Picture for category Market Scope: Global economy starting the year in top form

Market Scope: Global economy starting the year in top form

Author: NN Investment Partners

As we look ahead to 2017, we can see growing geopolitical risks, fears over migration, the threat of European fragmentation and the spread of populism. But we also see the global economy heading into the new year in better shape than it has been in for past 10 years.

Political risks in the US or Europe, hawkish central banks or renewed emerging market worries are just a few of the uncertainty factors that could move markets this year. For now, though, the underlying economy is guiding us toward a growth-oriented mind set. We have increased the risk tilt in our asset allocation.

One of the lessons of 2016 was that politics is not the only thing that matters for markets. Many of us were caught off guard by last year’s political surprises and perhaps even more so by the market’s reactions to them. The Brexit vote and the US election could not stop the market from realizing that the global economy was actually and convincingly improving and that it was heading into the new year in its best state of the last decade. Unemployment rates are at cyclical lows, household and corporate confidence is at cyclical highs and leading indicators for the business cycle are pointing up in a synchronized way across the globe.

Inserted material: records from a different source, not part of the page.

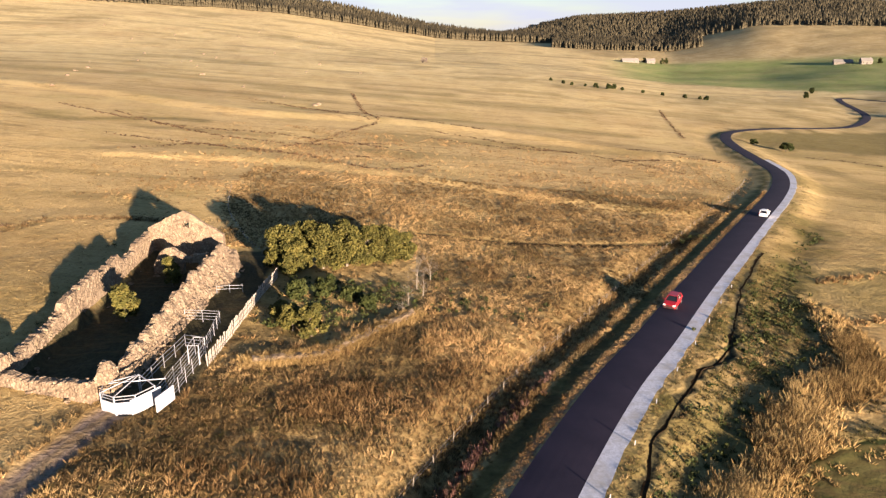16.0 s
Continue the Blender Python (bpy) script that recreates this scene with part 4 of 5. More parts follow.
def loose_stone(parent, x, y, z, size):
    return part("stone", random.choice(STONES), parent, place=pose(x, y, z, random.uniform(-25, 25), random.uniform(-25, 25), random.uniform(0, 360)) @ Matrix.Diagonal((size, size * random.uniform(0.7, 1), size * random.uniform(0.6, 1), 1)))


def build_ruin():
    ruin = tagged(new("ruined_farmhouse"), "roofless ruined stone farmhouse with broken walls and one standing gable", "ruin")

    def wall(name, p0, p1, top, thick, seed, label="", holes=(), batter=0.0, cap=0.8, slump=None):
        solid, (a, d, s, length) = rubble_wall(p0, p1, top, thick, seed, holes, batter, slump)
        w = part(name, solid.mesh(name, M_STONE), ruin, label)
        for k in range(int(length * cap)):
            u = random.uniform(0.2, length - 0.2)
            c = a + d * u + s * random.uniform(-0.4, 0.4) * thick
            loose_stone(w, c[0], c[1], at(*c) + top(u) + random.uniform(-0.1, 0.06), random.uniform(0.25, 0.55))
        if slump:
            for k in range(110):
                u = random.uniform(1, length)
                f = random.random()
                c = a + d * u + s * (0.35 + f * (0.5 + slump(u)))
                loose_stone(w, c[0], c[1], at(*c) + top(u) * (1 - f) ** 1.2 * 0.95, random.uniform(0.25, 0.5))
        for k in range(int(length * cap * 0.8)):
            u = random.uniform(0, length)
            c = a + d * u + s * random.choice((-1, 1)) * (thick / 2 + random.uniform(0.1, 1.2))
            loose_stone(w, c[0], c[1], at(*c) + 0.05, random.uniform(0.25, 0.6))
        return w

    wall("gable_wall", (-34.2, 200.2), (-23.9, 199.4), lambda u: 3.3 + 2.9 * max(0.0, 1 - abs(u - 5.15) / 5.15), 0.8, 11, "standing stone gable with a small window hole", holes=((4.8, 5.7, 3.9, 4.75),), cap=0.3)
    wall("side_wall", (-33.3, 163.0), (-34.4, 200.2), lambda u: float(np.interp(u, [0, 1.2, 1.6, 9, 11, 11.4, 17, 20, 20.5, 26, 27, 31, 31.5, 37.3], [1.9, 1.9, 1.0, 1.2, 1.5, 2.4, 2.6, 2.9, 2.2, 2.6, 1.6, 1.8, 2.4, 2.6])), 0.95, 12, "long broken side wall", batter=0.25)
    wall("side_wall", (-23.4, 160.2), (-22.9, 196.5), lambda u: float(np.interp(u, [0, 2.0, 2.4, 6, 10, 14, 20, 26, 33, 36.3], [2.5, 2.9, 1.5, 1.7, 2.2, 2.5, 2.9, 3.0, 3.4, 2.7]) + 0.35 * math.sin(u * 1.7) * math.sin(u * 0.6)), 0.7, 13, "long collapsed rubble side wall", batter=1.1, cap=2.6, slump=lambda u: float(np.interp(u, [0, 4, 14, 24, 33, 36], [0.2, 0.5, 0.8, 1.2, 1.7, 1.2])))
    wall("end_wall", (-33.6, 162.4), (-23.9, 160.0), lambda u: float(np.interp(u, [0, 0.6, 1.2, 5, 9.7], [1.5, 1.2, 1.0, 1.1, 1.7])), 1.0, 14, "low end wall of tumbled stones", batter=0.3, cap=1.4)
    wall("end_wall", (-33.6, 162.4), (-36.6, 160.6), lambda u: float(np.interp(u, [0, 3.4], [1.0, 0.5])), 0.9, 15, "low tumbled wall stub", batter=0.4, cap=1.4)
    wall("pillar", (-33.9, 163.2), (-32.7, 162.8), lambda u: 2.1, 1.1, 16, "square stone corner pillar", cap=1.0)
    wall("inner_wall", (-31.2, 193.2), (-24.0, 192.4), lambda u: float(np.interp(u, [0, 0.8, 1.6, 2.6, 3.4, 4.6, 5.4, 7.2], [1.2, 2.6, 3.3, 3.5, 2.9, 2.2, 2.7, 2.9])), 0.8, 17, "broken inner cross wall with a gap", holes=((4.0, 6.0, -1, 1.6),))
    wall("buttress", (-22.6, 197.0), (-21.6, 191.2), lambda u: float(np.interp(u, [0, 3, 5.9], [1.9, 1.6, 0.6])), 1.8, 18, "collapsed heap of rubble wall", batter=0.5, cap=2.0)


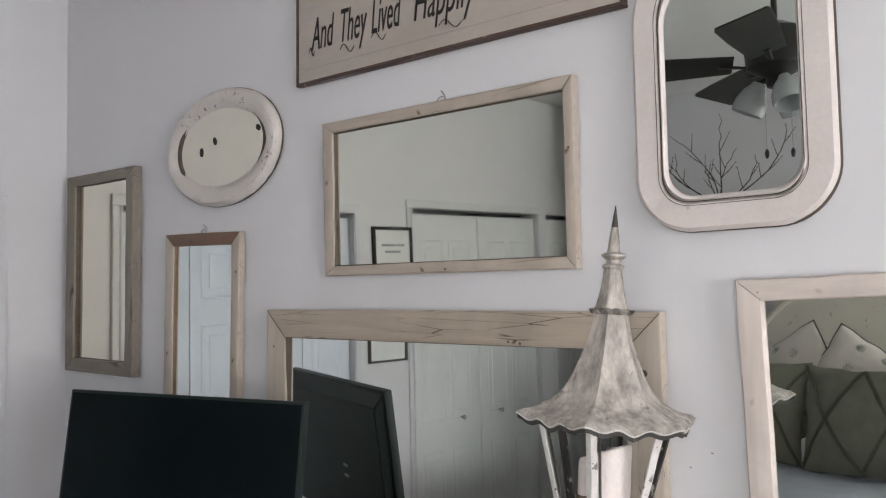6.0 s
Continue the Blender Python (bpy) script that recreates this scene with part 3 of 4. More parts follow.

Meanwhile, investors remain rich in cash and/or bonds, two asset classes that probably offer the weakest expected returns since the 1930s. Investor sentiment has jumped higher in response to stronger GDP and earnings growth expectations. And since excessive positioning or contrarian technical signals are no longer visible for most risky assets, it made sense to further upgrade our risk tilt by adding to both equities and real estate in recent weeks.

Equities were upgraded to a small overweight. The fundamental indicators linked to the economy and earnings are positive. The short-term technicals have come off a bit and are no longer in overbought territory. Hence our decision to move equities up again to a small overweight. We upgraded real estate from a medium to a large overweight. Investors sometimes forget the important cyclical component present in this asset class. In the short term, a strong rise in bond yields could act as a drag on this asset class, but we think this risk is limited and will happen against a background of strong economic fundamentals.